最後のひとつ

 この1月に、日本に帰国している時、出張で東京に来ていた娘が、「梅干し」を2パック買ってくれました。近くの行きつけのスーパーででした。『必ずもって帰ってね。そして大事に食べて!』と言い残して、シンガポールに帰って行ったのです。冷蔵庫にしまっておいたのを、2月に、こちらに戻るときに、しっかりともって帰って来ました。こちらの食習慣に、もう慣れきってしまいましたが、疲れた夕べ、食事の後には、ちょっと甘いものに「緑茶」は、ときどく飲みたくなってしまいます。何ヶ月分も買ってこれませんし、買い出しに帰国するわけでもないので、すぐ底をついてしまいます。無くなってしまうと、至極飲みたいもので、決まって私が、『だれか送ってくれないかなあ!』と言うのですが、どうも声は届かないようです。とくに、煎茶が飲みたくなるわけです。結婚した当時は、若かったからでしょうか、お茶は、客用には買い置きがありましたが、家内とお茶を入れて、ゆくり飲むことなど、まったくありませんでした。「氷水」が定番だったでしょうか。

 今晩、独り世帯の私は、お昼にラーメンを作った時に、野菜炒め(キャベツ、きのこ、玉葱、長ネギ、にんにく、ベーコン)を作ったのですが、それを半分残しておきました。それに、ケチャップを入れて味付けをしてスープにしたのと、菜の花のおひたし(昨晩の残り物)でした。それに梅干しも添えてすませたのです。デザートは、おととい訪ねてきた方が、おみやげで持ってきてくれた「枇杷」を食べて、今日の夕食を終えました。最近、一人で食事をする機会が多くなっているので、やはり食べるって大変なことだと思うことしきりです。外で食べるのは簡単ですが、「化学調味料」の味が強くて、たまにはいいのですが、続けて食べる気にはなりません。さりとて、自分で作るのは、やはり面倒なものですから、一回の調理で、二食、三食分を作って、小出しで食べる知恵がついてしまいました。一番いいのは、「カレー」ですが、帰国する前に作って冷凍にしたのが、残っていたので、戻ってから早速食べてしまいました。そろそろ作ってもいい時期になったようです。

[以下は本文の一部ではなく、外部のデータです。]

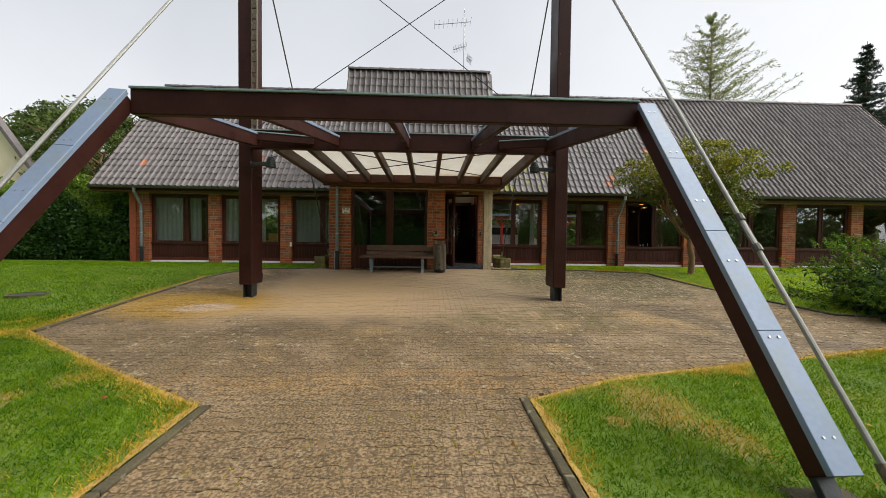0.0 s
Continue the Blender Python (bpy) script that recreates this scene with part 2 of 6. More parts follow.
    ochre = op("MULTIPLY", rng(op("ADD", spot(-4.1, 5.85, 1.7, 1.25), broad), 1.55, 1.1), rng(nz(1.1), 0.25, 0.5))
    col = blend(col, (0.4, 0.23, 0.025), op("MULTIPLY", ochre, 0.9))
    bleached = rng(op("ADD", spot(-3.85, 5.5, 0.55, 0.36), op("MULTIPLY", nz(2.5), 0.6)), 1.3, 1.0)
    col = blend(col, (0.46, 0.33, 0.22), op("MULTIPLY", bleached, 0.85))
    seep = op("MULTIPLY", op("MULTIPLY", open_air, rng(nz(0.9, 3.0), 0.58, 0.68)), 0.4)
    col = blend(col, (0.42, 0.28, 0.12), seep)
    run = op("MULTIPLY", rng(op("ADD", spot(0.3, 2.5, 2.7, 0.3), op("MULTIPLY", nz(1.6), 1.2)), 1.75, 1.2), rng(nz(6.0), 0.35, 0.6))
    col = blend(col, (0.36, 0.2, 0.055), op("MULTIPLY", run, 0.6))
    lichen = op("MULTIPLY", op("MULTIPLY", open_air, rng(nz(9.0, 2.0), 0.61, 0.66)), rng(nz(0.7), 0.4, 0.55, 0.15, 1.0))
    col = blend(col, (0.46, 0.39, 0.26), op("MULTIPLY", lichen, 0.52))
    flakes = op("MULTIPLY", mossy, rng(nz(17.0, 3.0), 0.6, 0.625))
    col = blend(col, (0.47, 0.4, 0.26), op("MULTIPLY", flakes, 0.75))
    dust = op("MULTIPLY", rng(op("ADD", spot(-0.5, 0.0, 3.2, 3.4), op("MULTIPLY", broad, 0.4)), 1.35, 0.9), rng(nz(3.0, 8.0), 0.3, 0.6, 0.2, 0.6))
    col = blend(col, (0.19, 0.127, 0.062), dust)
    # grit: dark pores in the worn faces, coarser where moss grows
    grit = rng(nz(70.0, 3.0), 0.4, 0.62, 0.82, 1.12)
    moss_grit = rng(nz(48.0, 9.0), 0.4, 0.62, 0.45, 1.48)
    both = n.new("ShaderNodeMix")
    l.new(open_air, both.inputs[0])
    l.new(grit, both.inputs[2])
    l.new(op("MULTIPLY", moss_grit, grit), both.inputs[3])
    hs = n.new("ShaderNodeHueSaturation")
    l.new(col, hs.inputs["Color"])
    l.new(both.outputs[0], hs.inputs["Value"])
    l.new(hs.outputs["Color"], b.inputs["Base Color"])
    return m


STAIN = mat("dark_stained_timber", (0.034, 0.0108, 0.008), 0.45, var=0.4, scale=2.0, fine=18, stretch=(1, 1, 1), bump=0.08, spec=0.18, tint=(0.046, 0.016, 0.012), tint_scale=2.3, tint_lo=0.5, tint_hi=0.75, tint_amount=0.7)


def chips(m, colour, lo, hi):
    """Small upright scratches and chips where the paint has come off."""
    n, l = m.node_tree.nodes, m.node_tree.links
    b = n["Principled BSDF"]
    col = b.inputs["Base Color"].links[0].from_socket
    geo, st, nz, r, mx = (n.new(k) for k in ("ShaderNodeNewGeometry", "ShaderNodeVectorMath", "ShaderNodeTexNoise", "ShaderNodeMapRange", "ShaderNodeMix"))
    st.operation = "MULTIPLY"
    st.inputs[1].default_value = (9.0, 9.0, 1.6)
    nz.inputs["Scale"].default_value, nz.inputs["Detail"].default_value = 1.0, 3.0
    l.new(geo.outputs["Position"], st.inputs[0])
    l.new(st.outputs[0], nz.inputs["Vector"])
    r.inputs["From Min"].default_value, r.inputs["From Max"].default_value = lo, hi
    l.new(nz.outputs["Fac"], r.inputs["Value"])
    mx.data_type = "RGBA"
    mx.inputs["B"].default_value = (*colour, 1)
    l.new(r.outputs[0], mx.inputs["Factor"])
    l.new(col, mx.inputs["A"])
    l.new(mx.outputs["Result"], b.inputs["Base Color"])


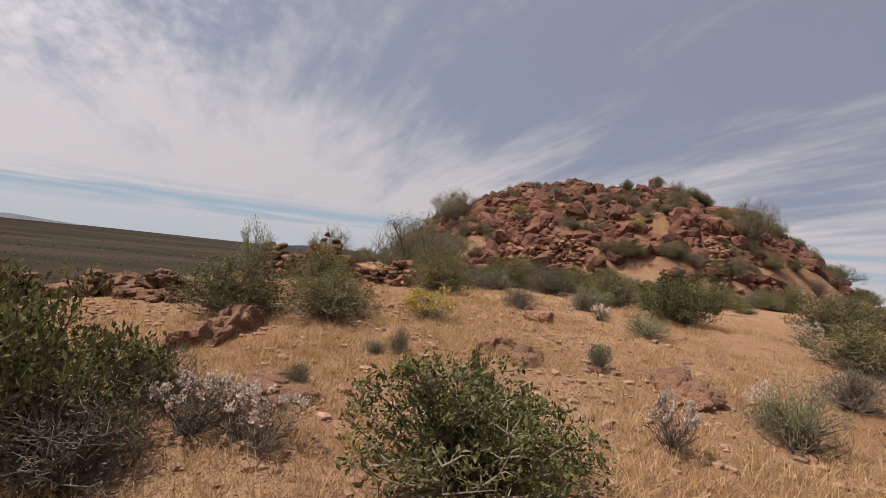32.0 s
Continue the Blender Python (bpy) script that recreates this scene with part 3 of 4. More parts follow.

 さて「梅干し」ですが、今晩、最後のひとつを食べ終わってしまいました。ケースを未練がましく覗いてみると、「豊熟梅」と書いてあります。和歌山県田辺市の会社の製造で、賞味期限が〈12.6.10.B〉と記入されてあります。よく見ましたら、〈原料原産地名;中国(梅)〉とあるではないですか。ということは、ここ中国から輸出されて、和歌山で加工し、代官山のスーパーの店頭に並べ、それを娘が買ってくれ、冷蔵庫から出したのを、20キロの荷物制限の中にパッキングして、飛行機で持ち帰った代物(しろもの)なのです。延々と長旅をして、故郷に戻ってきたわけです。その最後でした。国産梅の産地のものが高すぎるのでしょうか、安い輸入品が、ほとんどになってきているのでしょうか。和歌山物と思わせるほどに遜色がなく、中日合作を美味しくいただきました。

 これから、家内に電話を入れるつもりです。もって帰ってくる物のリストに、「煎茶」と「梅干し」を付け加えるように言うつもりです。我が家でも、ときどき持たれる、「奥さま会(こちらに嫁いだ方と日系企業人のご夫人)」でも、やはり日本食の話題が多いそうで、実家から送ってきてもらうのでしょうか、貴重な日本の味に浴することができるので、大歓迎しています。健康だから、食べたくなるので、食欲というのは軽蔑してはいけないのだと思い改ております。そういえば近くのスーパーに、「らっきょう漬」が売っているのです。味付けは、全く日本と同じで、ちょっと高めですが、一昨日買い物に行った時に買ってしまいました。お昼に5こほど食べたので、夕食はやめておきました。明日の楽しみにしようと思います。「食」は大切なので、今日は食べ物のお話でした。